Esiste da anni, si chiama home studio. Oggi, in questo periodo di emergenza coronavirus, può rappresentare la rivincita del mezzo radiofonico, che si riscopre, si reinventa e diventa empirico come ai tempi delle radio libere degli anni Settanta. La differenza sono le tecnologie, ormai a disposizione di chiunque.
Anni fa per effettuare un collegamento esterno in diretta servivano apparecchiature particolari, poi arrivò la linea ISDN, ma la vera svolta arrivò con le connessioni veloci via internet. Logica voleva però, soprattutto per le radio più importanti, sia nazionali che regionali, che ci fosse un luogo fisico, una sorta di “stazione principale” da cui si andava in onda. Mentre molti attrezzavano dei propri studi di registrazione casalinghi, anche buoni, per registrare i loro programmi, la mentalità era ancora quella che andare in onda dallo studio della radio fosse tutt’altra cosa.

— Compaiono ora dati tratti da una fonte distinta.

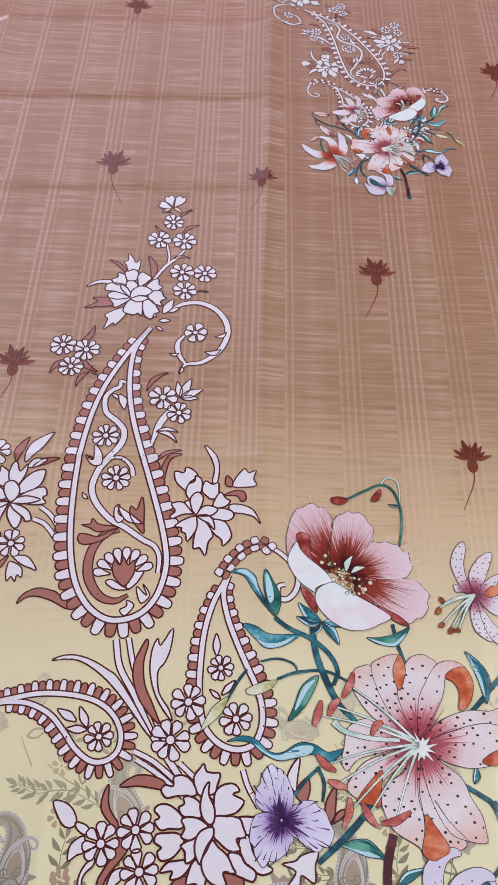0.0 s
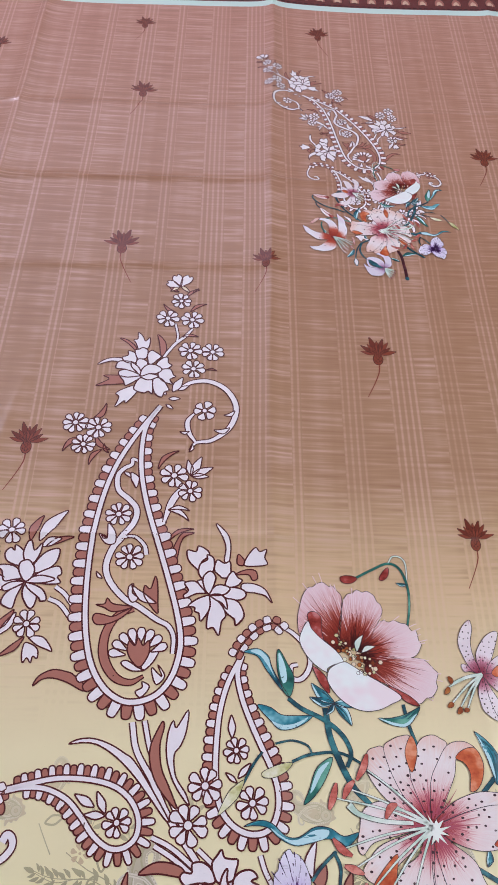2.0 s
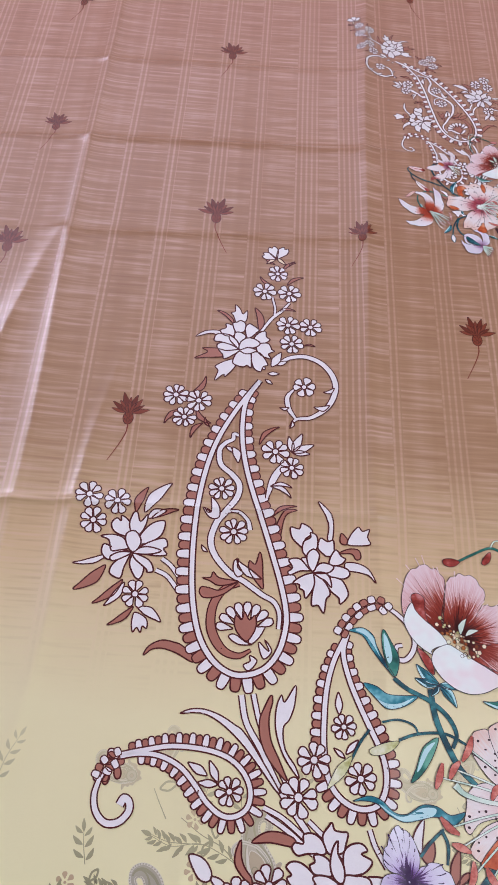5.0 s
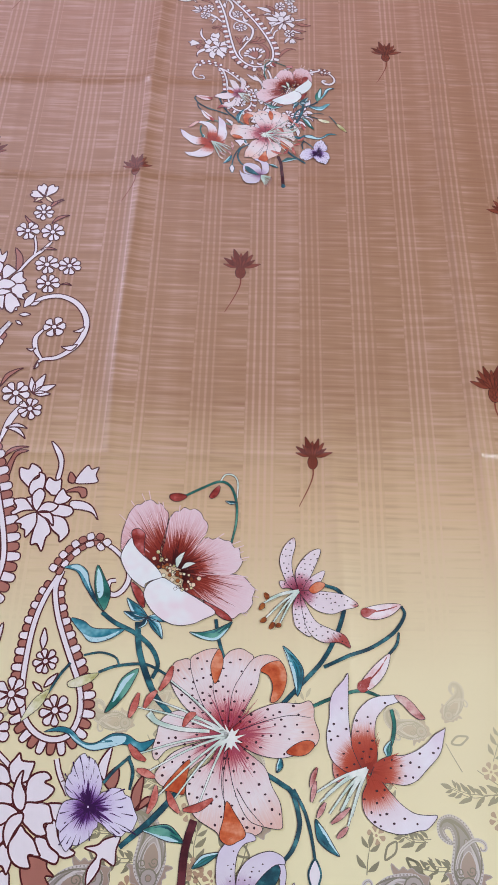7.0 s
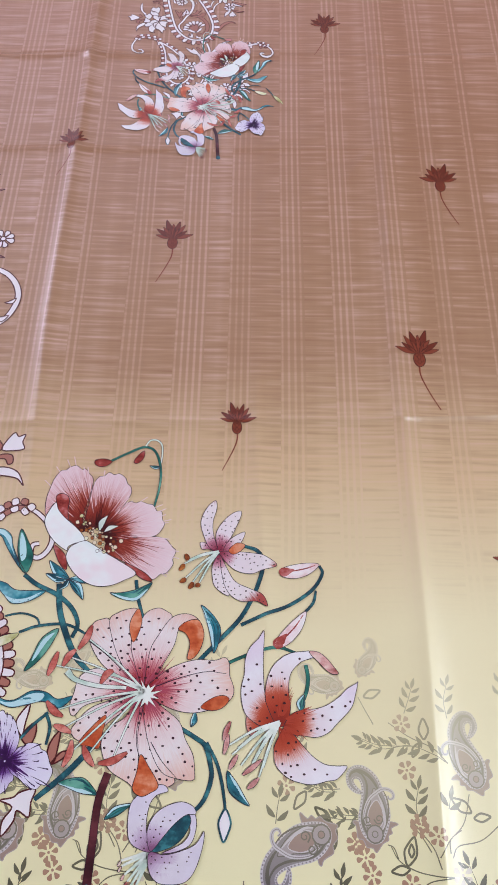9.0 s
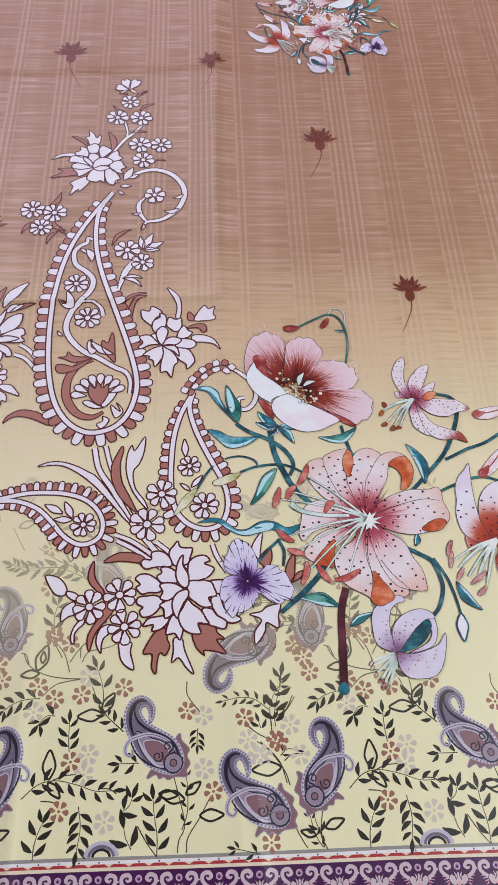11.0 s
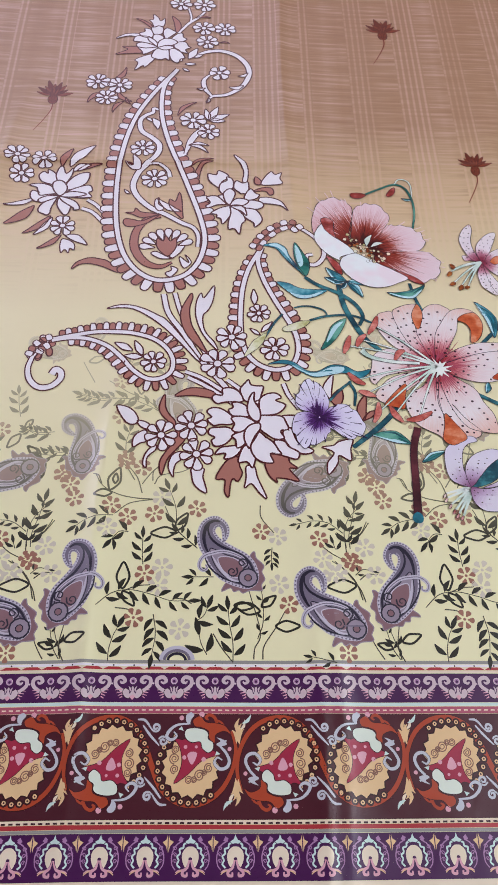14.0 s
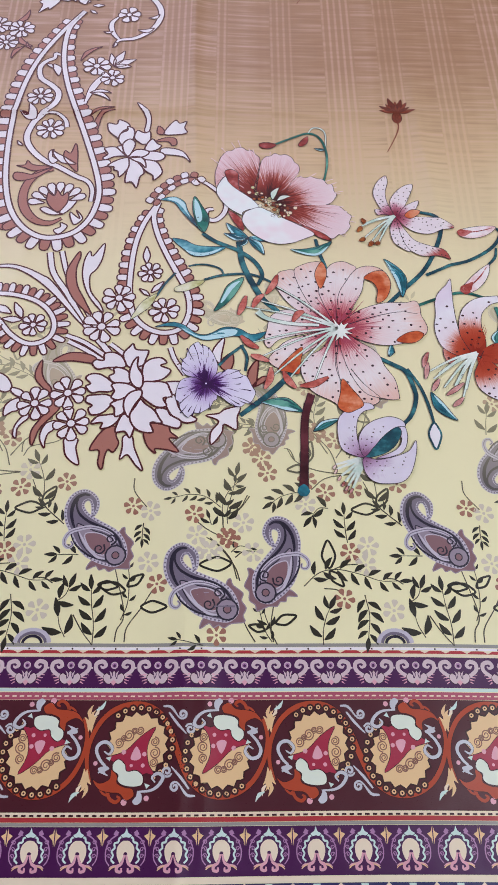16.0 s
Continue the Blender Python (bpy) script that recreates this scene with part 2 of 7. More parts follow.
def curve(pts, n=8, closed=False):
    """A smooth line through a few points."""
    p = [np.asarray(q, float) for q in pts]
    m = len(p)
    out = []
    for i in range(m if closed else m - 1):
        if closed:
            a, b, c, d = p[i - 1], p[i], p[(i + 1) % m], p[(i + 2) % m]
        else:
            b, c = p[i], p[i + 1]
            a = p[i - 1] if i else 2 * b - c
            d = p[i + 2] if i + 2 < m else 2 * c - b
        for k in range(n):
            t = k / n
            out.append(0.5 * (2 * b + (c - a) * t + (2 * a - 5 * b + 4 * c - d) * t * t + (3 * b - 3 * c + d - a) * t ** 3))
    if not closed:
        out.append(p[-1])
    return np.array(out)


def stroke(line, w0, w1=None, wm=None, closed=False):
    """A ribbon of ink along a line; w0, wm, w1: its width at the start, middle and end."""
    L = np.asarray(line, float)
    if closed:
        L = np.vstack([L, L[:1]])
    w1 = w0 if w1 is None else w1
    s = np.linspace(0, 1, len(L))
    w = w0 + (w1 - w0) * s if wm is None else np.where(s < 0.5, w0 + (wm - w0) * np.sin(np.pi * s), w1 + (wm - w1) * np.sin(np.pi * s))
    d = np.gradient(L, axis=0)
    if closed:
        d[0] = d[-1] = L[1] - L[-2]
    d = d / np.maximum(np.hypot(d[:, 0], d[:, 1]), 1e-9)[:, None]
    nrm = np.column_stack([-d[:, 1], d[:, 0]])
    A, B = L + nrm * w[:, None] / 2, L - nrm * w[:, None] / 2
    out = []
    for i in range(len(L) - 1):
        out += [[A[i], B[i], B[i + 1]], [A[i], B[i + 1], A[i + 1]]]
    return [[tuple(q) for q in t] for t in out]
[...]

Era diverso anche il clima: una volta serviva il contatto fra le persone, anzi era indispensabile per i nuovi, perché imparavano da chi faceva la radio da anni. Oggi la qualità radiofonica è purtroppo diventata qualcosa di più relativo, anche se esempi di professionalità esistono ancora in questo settore. Tra l’altro è ancora difficile far capire a qualche addetto ai lavori dei tempi passati, che oggi il conduttore radiofonico tranne rari casi non è assolutamente libero di andare in onda come vuole, e deve seguire rigidamente quanto deciso in termini di palinsesto. Magari deve dare la notizia indicata da altri autori, nel tempo previsto per quell’intervento, oppure limitarsi a riannunciare la canzone in scaletta che ha annunciato e riannunciato chissà quante volte…
Il coronavirus cambia per forza di cose questa logica: dalla radio, che a questo punto è un baluardo importante anche “stando a casa” e non solo per chi si muove in auto, si cercano le cose che la televisione non riesce a dare tutte insieme. La radio, agilmente, può: musica, intrattenimento, informazione.

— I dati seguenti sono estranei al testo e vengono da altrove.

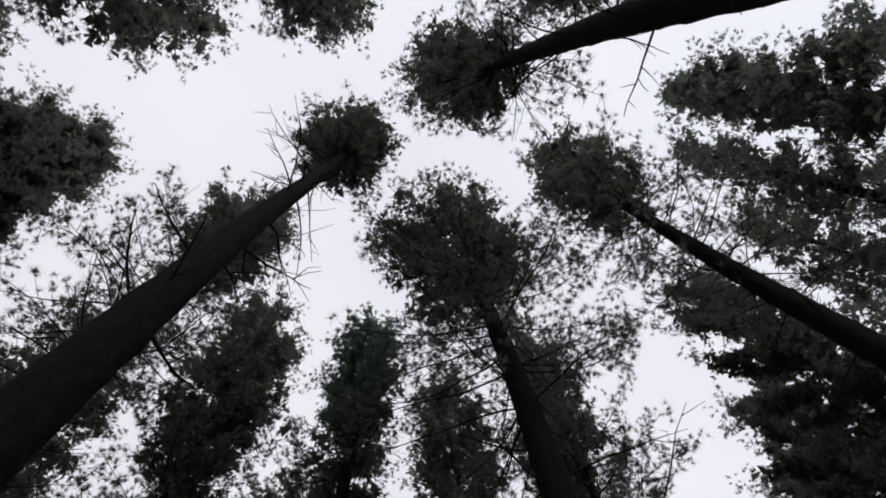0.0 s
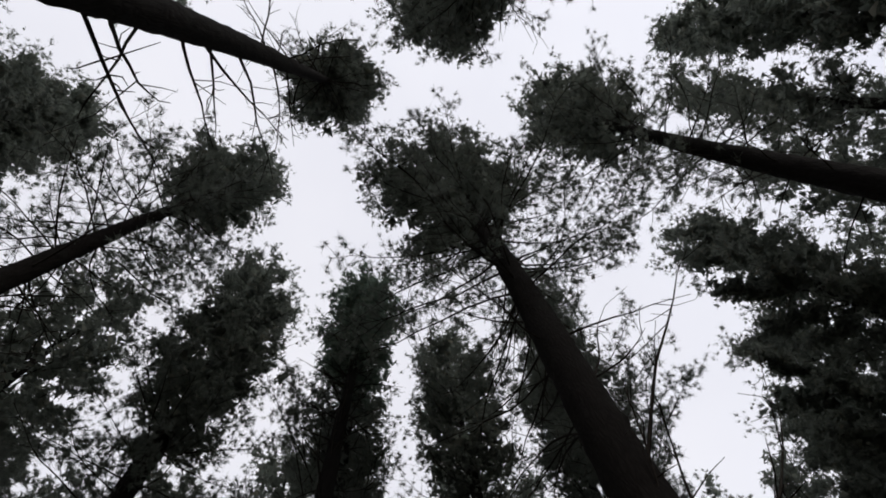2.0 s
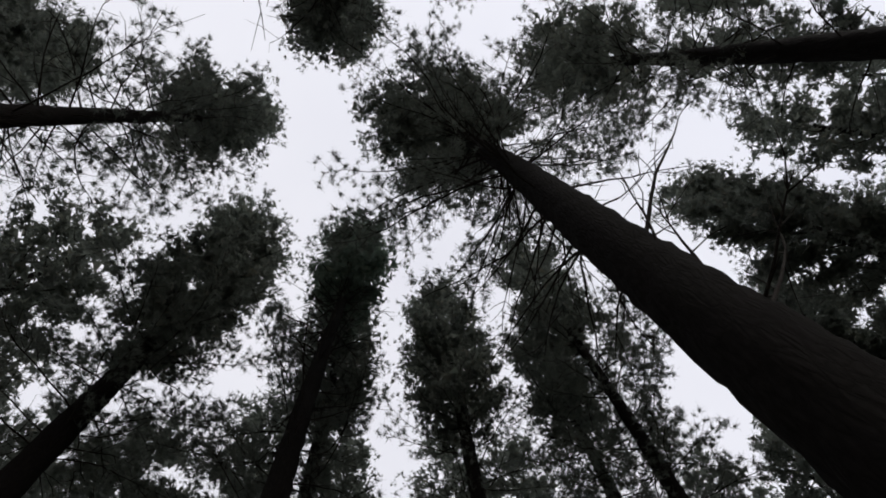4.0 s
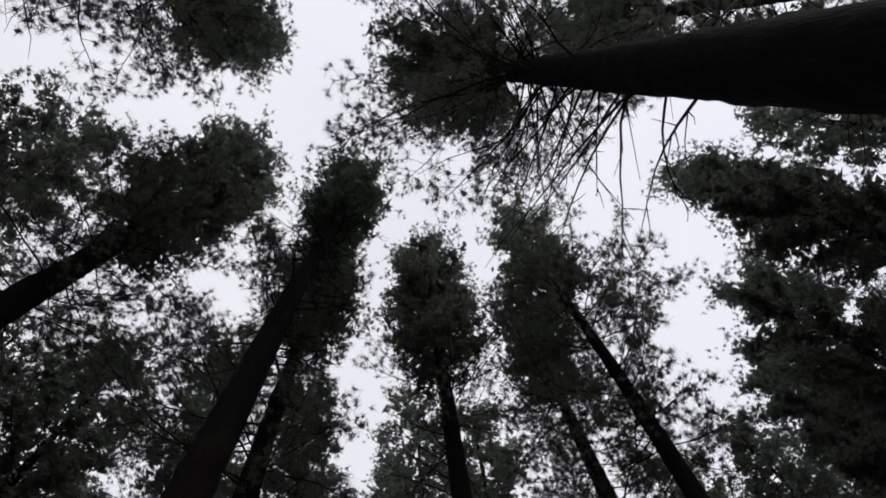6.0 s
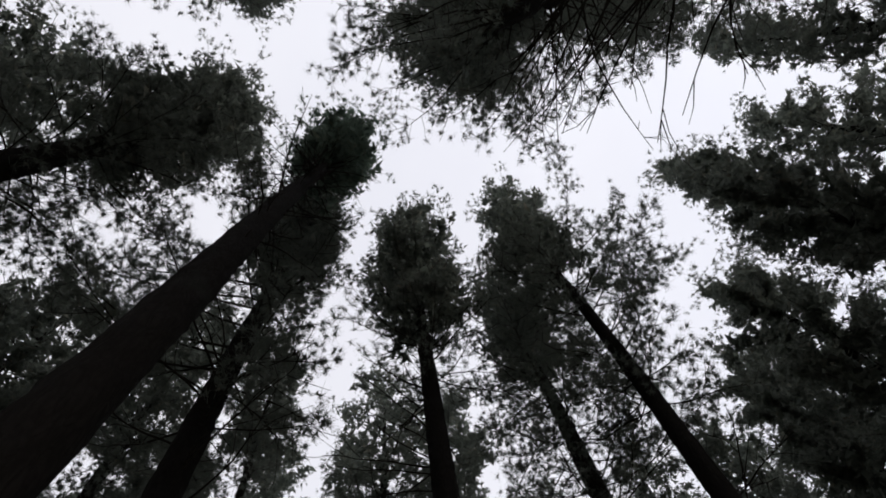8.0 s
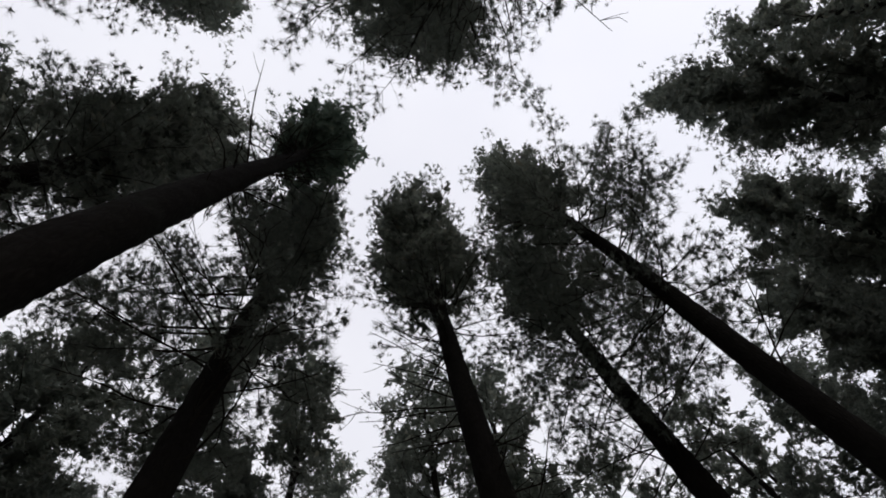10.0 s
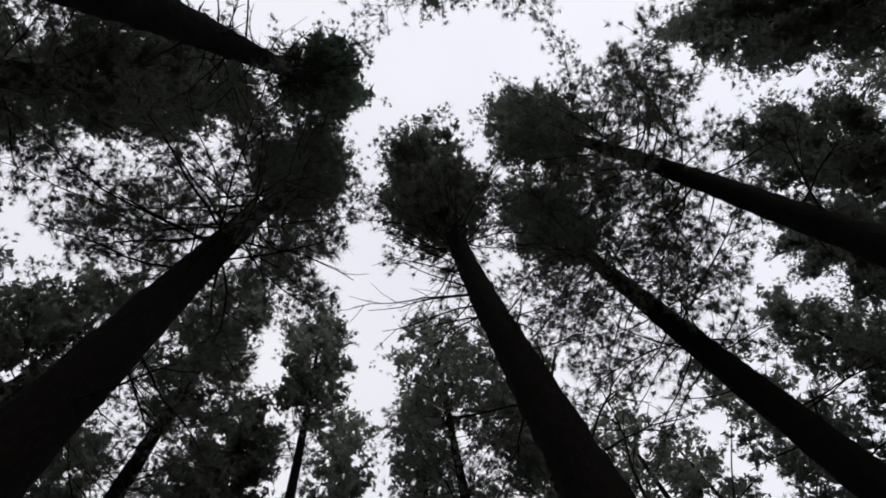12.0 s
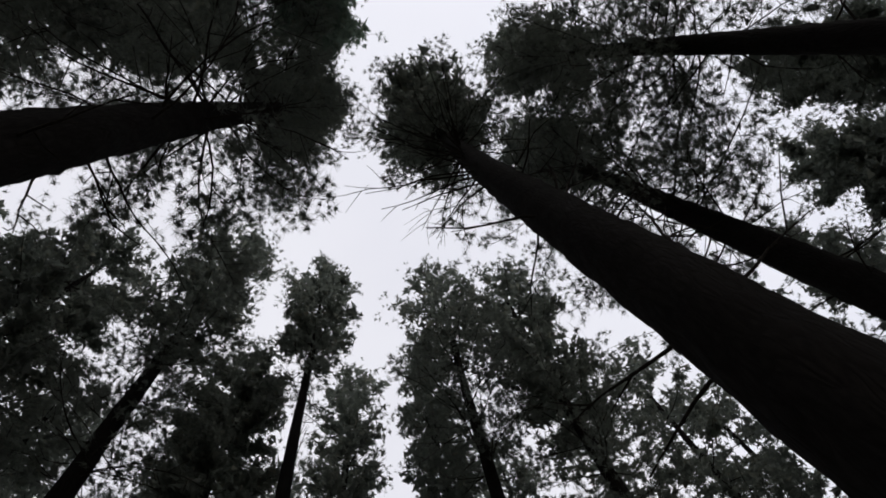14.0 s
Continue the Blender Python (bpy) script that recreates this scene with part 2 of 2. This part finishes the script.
    while z < foot + 0.3 and bushy > 0:
        f = (z - low) / max(foot - low, 0.5)
        for _ in range(3):
            az += 2.4 + rng.normal() * 0.35
            length = wide * (0.75 + 0.25 * min(1.0, 2 * f)) * lobed(az, skirt_lobes) * rng.uniform(0.6, 1.1)
            p = limb_path(axis(z), az, 0.05 + 0.35 * f + rng.normal() * 0.12, length, 0.45 - droop, rng, 7)
            pieces = [tube(p, np.linspace(0.009 + 0.0035 * length, 0.004, len(p)), (5, 4, 3)[lod])]
            places, ways = [p[-1:]], [p[-1:] - p[-2:-1]]
            m = max(3, int(length * (6.0, 5.0, 3.6)[lod]))
            for k in range(m):
                s = 0.16 + 0.84 * (k + rng.uniform(0, 1)) / m
                q, w = along(p, s)
                turn = np.cross(w, [0, 0, 1.0]) * (1 if k % 2 else -1)
                out = w * rng.uniform(0.3, 0.9) + turn * rng.uniform(0.4, 1.0) + rng.normal(size=3) * 0.3 + [0, 0, 0.2 - 0.5 * droop]
                out /= np.linalg.norm(out)
                tl = rng.uniform(0.2, 0.6) * (1.25 - 0.6 * s) * (0.6 + 0.18 * length)
                mid = q + out * tl * 0.5 + rng.normal(size=3) * 0.03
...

I software di messa in onda consentono i collegamenti in diretta da fonte remota, che a questo punto può essere anche la propria abitazione privata, purché si abbia un discreto microfono adatto allo scopo, una connessione internet che sia buona e ovviamente un luogo abbastanza insonorizzato per non sembrare di parlare… dal bagno di casa, come si diceva sempre scherzando quando il riverbero era eccessivo.
I più appassionati sono già attrezzati con una buona catena – audio, che avete capito? – con tanto di microfono, mixer, computer dotato di scheda audio professionale, e a quel punto davvero è poca la differenza anche se si trasmette in diretta da remoto. Volendo, con quel tipo di situazione si può realizzare l’intera trasmissione senza muoversi di casa.
Questo, in realtà, è possibile da anni. Le webradio spesso nascono proprio a casa di chi le ha fondate, risolvendo il problema di trovare uno spazio, un appartamento, adattarlo allo scopo e ovviamente spendere dei soldi per un’operazione che quasi sempre non ha ritorno economico.
Ora, con l’emergenza del coronavirus, anche le radio principali, comprese quelle che aborrivano l’home studio ma non le esterne dai locali da ballo, improvvisamente scoprono questa possibilità di andare in onda come la panacea di tutti i mali. E – azzardiamo – magari penseranno più spesso di utilizzarla anche quando tutta l’emergenza sarà finita.
Non sappiamo quale sarà il futuro della radio: sappiamo che, come mezzo “smart”, oggi si dice così ma in realtà lo era anche prima che esistesse questa definizione, adesso è tornata al centro dell’attenzione. E vi garantisco, facendolo ormai da anni e ora per Radio7, che anche da casa si possono fare ottima radio e ottime dirette, anche di carattere giornalistico. I mezzi ci sono, anche a prezzi economici: la qualità parte tutta dalla nostra testa… alla fine, più degli strumenti, contano le persone. Sempre, in ogni campo.